Putting the issue into context, the Minister for Social Protection, Leo Varadkar T.D. began by explaining the origins of the Irish pension system which was set up to provide an adequate and sustainable standard of living for people when they retire. The Minister said that while the State pension will continue to be the bedrock of the Irish pension system, ongoing reform is required to deal with the challenges facing the system.
"State pensions already account for the single largest block of social welfare expenditure," Minister Varadkar said. "In 2016, approximately €7bn will be spent on pensions, which represents 35% of my Department's total current expenditure. Currently, there are 5.3 people of working age for every pensioner. This ratio is expected to decrease to half this amount by 2040. As a result of this demographic trend, the number of State pension recipients is rising by around 17,000 every year. This has significant implications for the future cost of State pension provision, which is currently increasing by close to €1bn every five years."
In recent years reforms have been made in an effort to improve the sustainability of the State pension system, the most notable change was the increase in the State pension age for everyone at 66. This will increase to 67 in 2021 and 68 in 2028.
"The qualification requirements for the contributory State pension have also been amended to ensure that payment rates more accurately reflect someone's social insurance history.
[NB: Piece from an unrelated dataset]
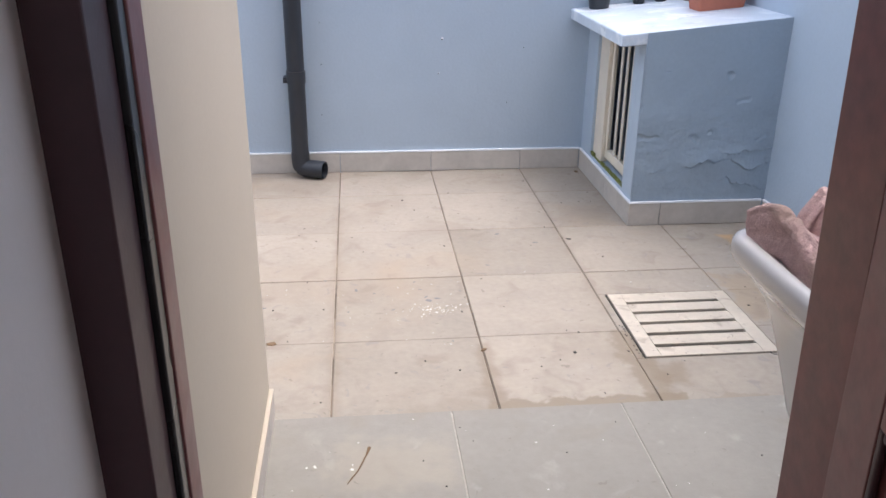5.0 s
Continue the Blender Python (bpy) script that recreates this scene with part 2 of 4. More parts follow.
WHITE_PL = mat("white_plastic", (0.66, 0.65, 0.63), 0.3, grain=0.02, bump=0.02, blot=0.04)
GREEN_PL = mat("green_plastic", (0.004, 0.045, 0.022), 0.2, grain=0.03, bump=0.01)
ORANGE_PL = mat("orange_plastic", (0.8, 0.12, 0.025), 0.3, grain=0.03, bump=0.02)
# Orange darkened to paint the shade inside the cap's opening.
ORANGE_SHADED = mat("shaded_orange_plastic", (0.33, 0.035, 0.012), 0.4, grain=0.05, bump=0.01)
YELLOW_PL = mat("yellow_label", (0.85, 0.6, 0.02), 0.35, grain=0.03, bump=0.01)
BLUE_PL = mat("blue_plastic", (0.03, 0.06, 0.35), 0.3, grain=0.03, bump=0.01)
LABEL_DARK = mat("dark_label", (0.04, 0.05, 0.14), 0.4, grain=0.05, bump=0.01)
LABEL_LIGHT = mat("pale_label", (0.6, 0.66, 0.45), 0.4, grain=0.05, bump=0.01)
SMOKE_PL = mat("grey_translucent_plastic", (0.09, 0.1, 0.12), 0.15, grain=0.05, bump=0.01)
TERRA = mat("terracotta", (0.45, 0.16, 0.1), 0.75, grain=0.12, bump=0.3, blot=0.15, blot_scale=10)
LEAFY = mat("dry_leaf", (0.17, 0.11, 0.06), 0.8, grain=0.3, bump=0.2)
GRIT = mat("dark_grit", (0.06, 0.055, 0.05), 0.9, grain=0.3, bump=0.2)
PAINT_SPOT = mat("white_paint_spot", (0.66, 0.65, 0.62), 0.6, grain=0.05, bump=0.2)
BLUE_SPOT = mat("blue_grey_paint_spot", (0.20, 0.195, 0.20), 0.6, grain=0.1, bump=0.2)
SOIL = mat("ground_earth", (0.2, 0.17, 0.13), 0.9, grain=0.2, bump=0.4)


# ---- building helpers ----
def part(name, bm, material, parent=None, label="", smooth=False):
    me = bpy.data.meshes.new(name)
    bmesh.ops.recalc_face_normals(bm, faces=bm.faces)
    bm.to_mesh(me)
    bm.free()
    me.materials.append(material)
    if smooth:
        for p in me.polygons:
            p.use_smooth = True
        if smooth is not True:
            me.set_sharp_from_angle(angle=radians(smooth))
    ob = new(name, me)
    if parent:
        ob.parent = parent
    if label:
        ob["label"] = label
    return ob


def empty(name, label, category, at=(0, 0, 0), kind="", group=""):
    ob = new(name)
    ob.location = at
    ob.empty_display_size = 0.05
    bpy.context.view_layer.update()
    return tagged(ob, label, category, group, kind)


def keep(child, parent):
    """Parent without moving: all parts are modelled in world places."""
    child.parent = parent
    child.matrix_parent_inverse = Matrix.Translation(parent.location).inverted()
    return child


def slab(x0, x1, y0, y1, z0, z1, bevel=0.0, seg=2):
    bm = bmesh.new()
    bmesh.ops.create_cube(bm, size=1.0, matrix=Matrix.Translation(((x0 + x1) / 2, (y0 + y1) / 2, (z0 + z1) / 2)) @ Matrix.Diagonal((x1 - x0, y1 - y0, z1 - z0, 1)))
    if bevel:
        bmesh.ops.bevel(bm, geom=bm.edges[:], offset=bevel, segments=seg, affect="EDGES", profile=0.5)
    return bm


def merge(*bms):
    out = bmesh.new()
    for b in bms:
        me = bpy.data.meshes.new("tmp")
        b.to_mesh(me)
        b.free()
        out.from_mesh(me)
        bpy.data.meshes.remove(me)
    return out


def moved(bm, m):
    bmesh.ops.transform(bm, matrix=m, verts=bm.verts)
    return bm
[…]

This means that those who contributed more frequently during their working lives will benefit more in retirement than those who made less frequent contributions," the Minister explained.
Minister Varadkar did point out that these measures are underpinned by a strong safety net payment in the form of the non-contributory, means-tested, State pension. This means that anyone not qualifying for the contributory system is protected thanks to a guaranteed minimum income on retirement.
In 2014, the OECD published a review of the Irish pension system and made a number of recommendations for future reform. According to Minister Varadkar: "The OECD confirmed that Ireland is one of only two 35 member countries in the organisation that does not have a mandatory or quasi-mandatory earnings-related pension to complement the State pension at a basic level. As a result, Ireland faces a very significant challenge in filling the considerable retirement savings gap and reaching adequate pension replacement rates for many of our citizens."
As a nation we are living longer and healthier lives. Clearly this is a very welcome development the Minister said, but he also pointed out that this also means that as our average age increases, workers must set aside more for retirement if we are to maintain a similar standard of living to that of our working lives.
The CSO recently released figures that show that pension coverage has decreased from 51% in 2009 to a current rate of 47%*. And when the private sector is viewed in isolation, this figure falls to just 35% of workers. This means that a majority of people will rely largely on the State pension in retirement.
The Minister of Social Protection says that unless the overall pension system is reformed, its long-term adequacy and sustainability could be compromised. "That's why I support the development of a new, universal, workplace retirement saving system for workers without supplementary retirement provision."
Central to reform proposals is the Minister's aim to develop a system that provides universal coverage, and which also significantly improves the adequacy of retirement provision. "The introduction of any new system of universal pension coverage will take many years. The Government will be guided by the initial conclusions of the Universal Retirement Savings Group and the outcome of the Pensions Authority consultation," Minister Varadkar explained. "My strong view is that serious pension reform is only possible with a broad social consensus around the design of a universal system. This represents the most fundamental reform of our pension system in a generation. It's already a key area for my Department and will remain so for many years ahead."